Here begins the predicament and hardships of Misal as her life swings between her mom's and dad's homes. Both her parents remarry to go ahead with their lives, yet for Misal, the sentiment of dismissal from her parents and hatred of her stepmother, stepfather and whatever is left of the family develops with each passing day.

==Characters==

=== First Generation ===
- Adeel
  Adeel is the male protagonist and Misaal's father. He married Bushra. The couple had a daughter, Misaal. The couple separated because of a dispute. He then married Iffat.
- Bushra
  Bushra is the female protagonist and first wife of Adeel. She had a daughter, Misaal. They were separated because of a disputes between her and her husband, Adeel. She later married Ahsan. She had a daughter, Rania.
- Iffat
  Iffat is the second wife of Adeel. She always disliked Misaal and her mother, Bushra. She thinks that Adeel had always loved Misaal more than her and her children, but Adeel had always treated everyone equally.
- Aasma
  is the teacher of Misaal and the mother of Wasik and Warda.
- Waqar
  Waqar is the friend of Adeel and father of Fahad. He moved his proposal forward of marrying his son with Adeel's daughter Misaal. The Nikah was not accepted as Fahad had already married a woman, Laila, and had a daughter.

=== Second Generation ===
- Misaal
  (Portrayed by Hina Altaf ): Misaal is the daughter of Adeel and Bushra.
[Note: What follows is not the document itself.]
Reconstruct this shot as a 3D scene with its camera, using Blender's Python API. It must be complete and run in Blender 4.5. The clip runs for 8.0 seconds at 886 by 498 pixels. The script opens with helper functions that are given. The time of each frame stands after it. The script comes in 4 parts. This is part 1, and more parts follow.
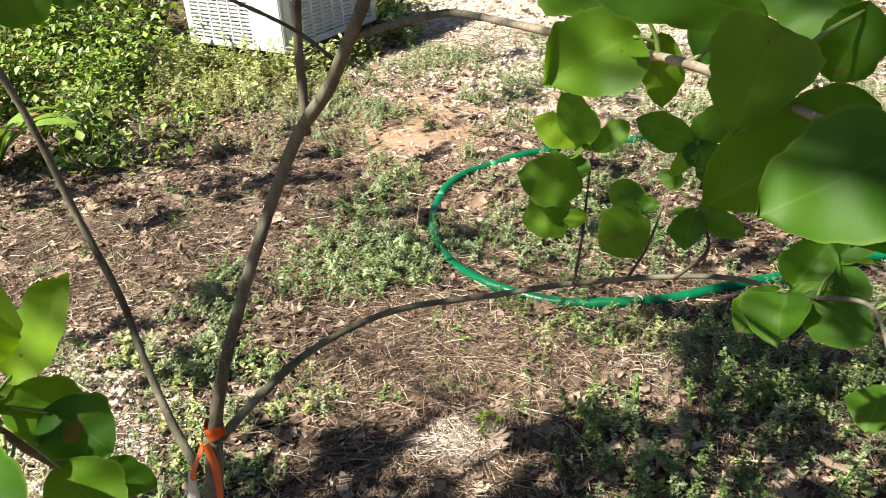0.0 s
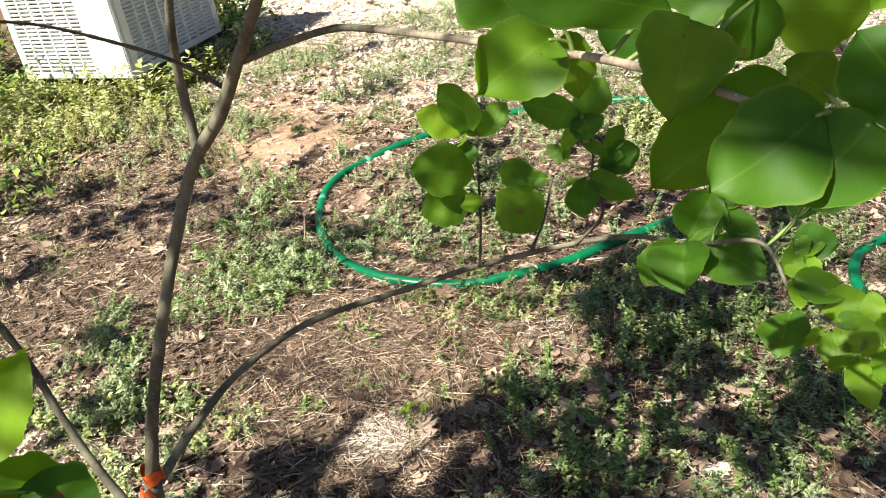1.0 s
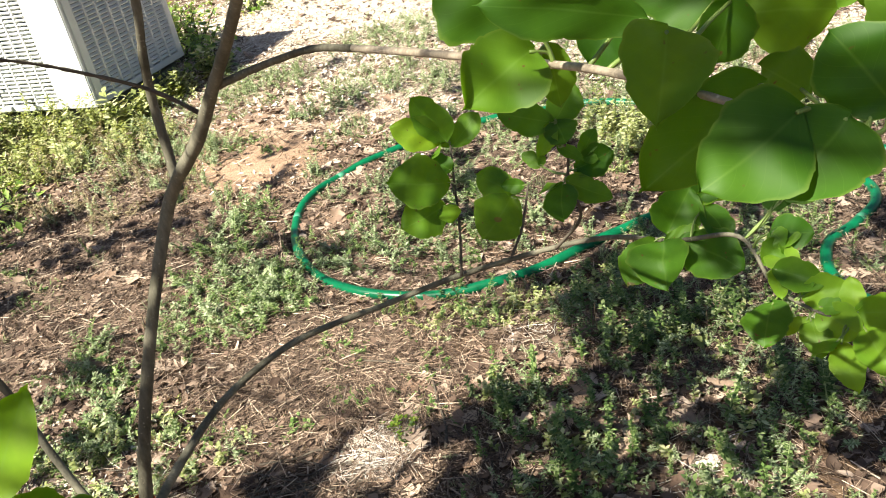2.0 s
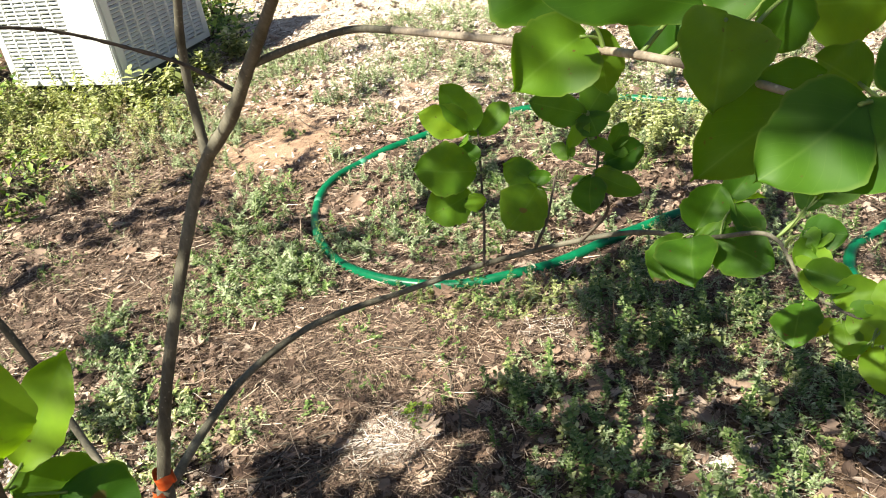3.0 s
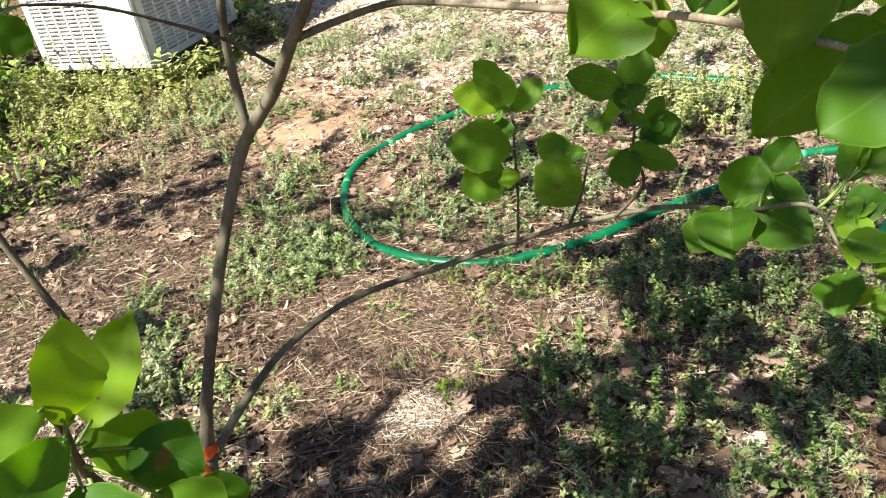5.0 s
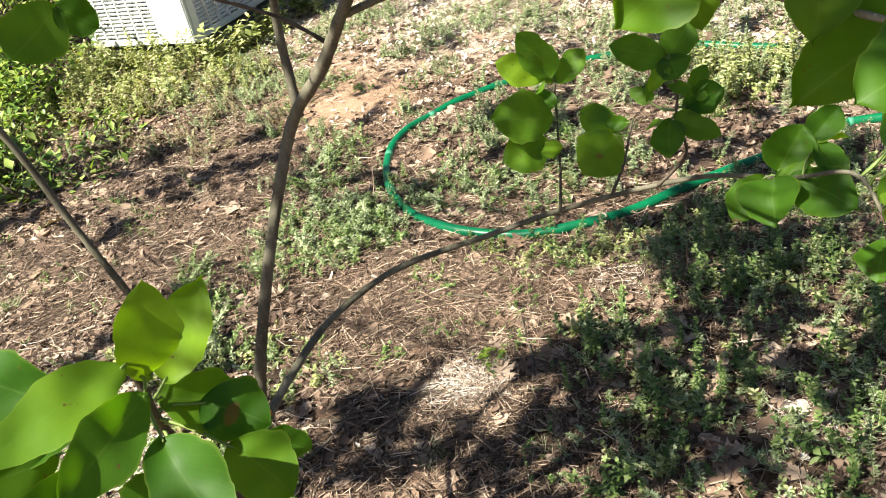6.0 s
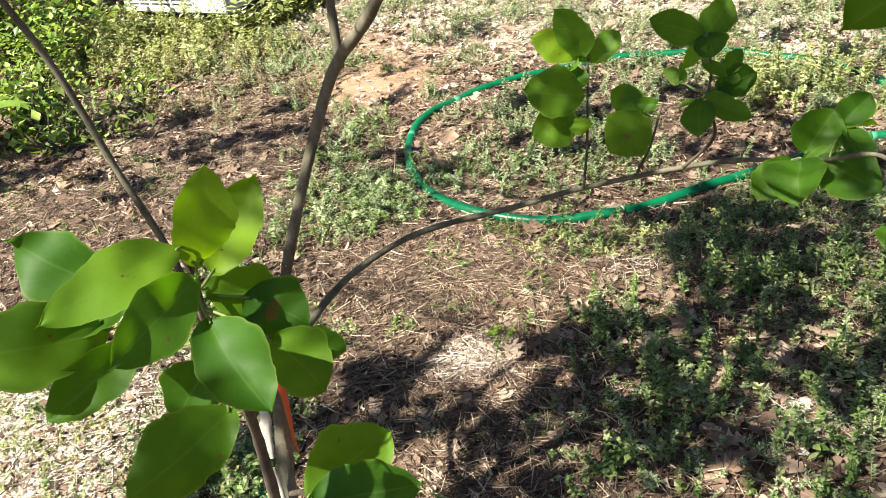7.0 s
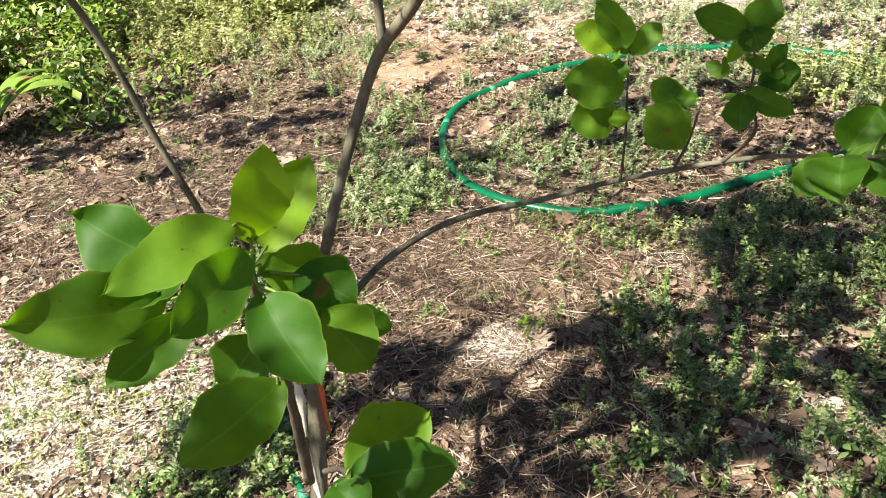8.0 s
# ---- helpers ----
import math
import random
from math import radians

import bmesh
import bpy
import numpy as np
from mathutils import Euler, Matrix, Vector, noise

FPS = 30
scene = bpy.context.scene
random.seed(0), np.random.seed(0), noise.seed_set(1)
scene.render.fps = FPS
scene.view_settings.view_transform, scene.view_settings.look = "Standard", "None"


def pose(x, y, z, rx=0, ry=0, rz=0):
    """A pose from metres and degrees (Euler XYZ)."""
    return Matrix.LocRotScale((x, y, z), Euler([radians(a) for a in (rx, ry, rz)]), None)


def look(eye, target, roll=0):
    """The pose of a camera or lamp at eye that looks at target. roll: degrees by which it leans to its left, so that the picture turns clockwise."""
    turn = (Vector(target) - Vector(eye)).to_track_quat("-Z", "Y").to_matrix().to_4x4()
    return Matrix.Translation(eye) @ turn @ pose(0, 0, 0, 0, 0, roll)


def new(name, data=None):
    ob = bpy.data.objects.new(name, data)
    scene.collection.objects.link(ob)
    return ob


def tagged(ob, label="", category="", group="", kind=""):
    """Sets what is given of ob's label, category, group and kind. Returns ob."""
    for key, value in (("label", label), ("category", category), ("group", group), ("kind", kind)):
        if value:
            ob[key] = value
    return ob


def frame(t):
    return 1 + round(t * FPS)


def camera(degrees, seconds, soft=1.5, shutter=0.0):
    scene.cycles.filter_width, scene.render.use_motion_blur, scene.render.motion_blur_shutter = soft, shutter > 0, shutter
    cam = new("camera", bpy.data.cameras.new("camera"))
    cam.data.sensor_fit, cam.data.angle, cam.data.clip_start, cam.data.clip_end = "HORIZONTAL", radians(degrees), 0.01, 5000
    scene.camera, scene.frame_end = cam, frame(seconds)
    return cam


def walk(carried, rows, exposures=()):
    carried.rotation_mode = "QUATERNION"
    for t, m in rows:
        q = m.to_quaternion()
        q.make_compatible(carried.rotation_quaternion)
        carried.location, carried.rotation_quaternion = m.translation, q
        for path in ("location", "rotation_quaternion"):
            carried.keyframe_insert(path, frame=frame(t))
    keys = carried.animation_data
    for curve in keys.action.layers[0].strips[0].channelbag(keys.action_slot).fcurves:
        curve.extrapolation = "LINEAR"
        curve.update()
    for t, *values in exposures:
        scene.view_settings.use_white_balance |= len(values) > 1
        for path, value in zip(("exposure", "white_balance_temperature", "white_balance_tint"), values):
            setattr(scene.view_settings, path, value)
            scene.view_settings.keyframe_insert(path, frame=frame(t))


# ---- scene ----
cam = camera(55.7, 8.0, soft=1.0)
PATH = [
    (0, (0.124, -0.253, 1.178), (-0.756, 1.275, 0.236), -6.4),
    (0.3, (0.113, -0.257, 1.179), (-0.679, 1.302, 0.214), -7.9),
    (0.5, (0.106, -0.259, 1.18), (-0.584, 1.337, 0.192), -7.7),
    (0.7, (0.102, -0.268, 1.189), (-0.533, 1.334, 0.174), -9.1),
    (1, (0.095, -0.281, 1.203), (-0.518, 1.339, 0.202), -11.4),
    (1.2, (0.097, -0.282, 1.204), (-0.455, 1.377, 0.233), -11.2),
    (1.5, (0.1, -0.283, 1.206), (-0.407, 1.373, 0.206), -13.1),
    (1.8, (0.092, -0.287, 1.208), (-0.446, 1.364, 0.216), -13.4),
    (2, (0.087, -0.29, 1.21), (-0.465, 1.357, 0.219), -13.7),
    (2.2, (0.088, -0.289, 1.21), (-0.487, 1.342, 0.206), -13.6),
    (3.3, (0.07, -0.297, 1.207), (-0.513, 1.333, 0.206), -11.8),
    (3.5, (0.075, -0.298, 1.206), (-0.491, 1.333, 0.197), -13),
    (3.8, (0.067, -0.305, 1.202), (-0.523, 1.316, 0.191), -12.8),
    (4, (0.062, -0.31, 1.2), (-0.541, 1.293, 0.166), -12.1),
    (4.2, (0.064, -0.312, 1.205), (-0.564, 1.28, 0.17), -11.1),
    (4.5, (0.066, -0.315, 1.213), (-0.591, 1.289, 0.215), -11.4),
    (4.7, (0.064, -0.306, 1.21), (-0.588, 1.295, 0.203), -12.3),
    (5.8, (0.055, -0.347, 1.205), (-0.614, 1.213, 0.147), -15.2),
    (6, (0.062, -0.337, 1.219), (-0.668, 1.193, 0.159), -15.3),
    (6.2, (0.062, -0.348, 1.213), (-0.696, 1.175, 0.162), -14.4),
    (6.5, (0.061, -0.364, 1.205), (-0.709, 1.149, 0.148), -11.7),
    (6.8, (0.055, -0.38, 1.197), (-0.687, 1.154, 0.15), -10.9),
    (7, (0.051, -0.39, 1.192), (-0.696, 1.132, 0.132), -11),
    (7.2, (0.049, -0.394, 1.191), (-0.72, 1.118, 0.132), -11),
    (7.5, (0.047, -0.399, 1.19), (-0.762, 1.098, 0.139), -11),
    (7.8, (0.045, -0.403, 1.194), (-0.801, 1.058, 0.121), -12.2),
    (8, (0.044, -0.406, 1.197), (-0.761, 1.08, 0.126), -10.5),
]
walk(cam, [(t, look(eye, target, roll)) for t, eye, target, roll in PATH], exposures=[(0.0, 1.53), (0.5, 1.57), (1.2, 1.72), (8.0, 1.69)])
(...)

Misaal was first liked by her foster brother Saifi. Ahsan finally sent Misaal from his home. Misaal now lived with her father and his second wife, Iffat, and her children. Iffat always disliked Misaal, as her father liked her more than her daughter and son. Iffat became happy after her engagement with Fahad. The Nikah was cancelled at the last moment because Fahad had already married Laila and had a daughter. Wasik took the proposal of marrying Misaal;Adeel accepted. The problems between Wasik and Pari let Wasik hate Misaal.
- Fahad
  Fahad is the son of waqar. He married Laila and spent more time in office work. Adeel decided to marry his daughter to Waqar's son, Fahad. Waqar kept his son's marriage with Laila a secret to Adeel. This made Adeel angry with Waqar.
- Dani
  Dani, also known as Daniyal, is the son of Adeel through his second wife Iffat. He was a careless, spoilt boy and a smoker. He always failed in his studies and made his father angry.
- Rania
  Rania is the daughter of Bushra, through her second husband Ahsan. She is half sister of Saifi (through Ahsan). She is the half sister of Misaal (through Bushra).
- Saifi
  Saifi is the son of Ahsan and his first wife (name not known). He is half brother of Rania. He is the foster brother of Misaal. He always liked Misaal. He always misbehaved with Misaal.
- Wasik
  Wasik is the son of Misaal's teacher. When Misaal first came into her teacher's home. Wasik saw her and liked her. He said that she would be his first and last love, but Misaal ignored him. Wasik was liked by Pari, daughter of Iffat, but Wasik didn't like Pari. She later disliked Misaal as Wasik married Misaal.
- Warda
  Warda is the daughter of Misaal's teacher and sister of Wasik. She disliked Misaal as she was Pari's (Iffat's daughter) best friend, and Warda always wanted her brother Wasik to marry Pari.

== Cast ==
- Hina Altaf Khan as Misaal
- Emmad Irfani as Adeel
- Rabab Hashim as Bushra
- Muneeb Butt as Wasiq
- Sara Saif as Misaal (Young)
- Hira Pervaiz as Iffat
- Hasan Ahmed as Ahsan
- Mahi Baloch as Pareezay (Pari)
- Huma Nawab as Asma
- Zainab Qayyum as Fouzia
- Sabiha Hashmi as Zahida
- Jahanara Hai as Missal's grandmother
- Mubashira Khanum as Adeel's mother
- Ali Ansari as Saifi
- Sajida Syed as Bushra's mother
- Jahanzeb Khan as Imran
- Mustufa Kazmi
- Hammad Khan As Saifi (Young)

== Broadcast and release ==
- It was aired on Hum Europe in UK, on Hum TV USA in USA and Hum TV Mena on UAE, with same timings and 14 September 2015 being the premier date. All International broadcasting aired the series in accordance with their standard times.
- In 2018, the show premiered on MBC 2.
Aik Thi Misaal is available digitally on Eros Now app to stream online.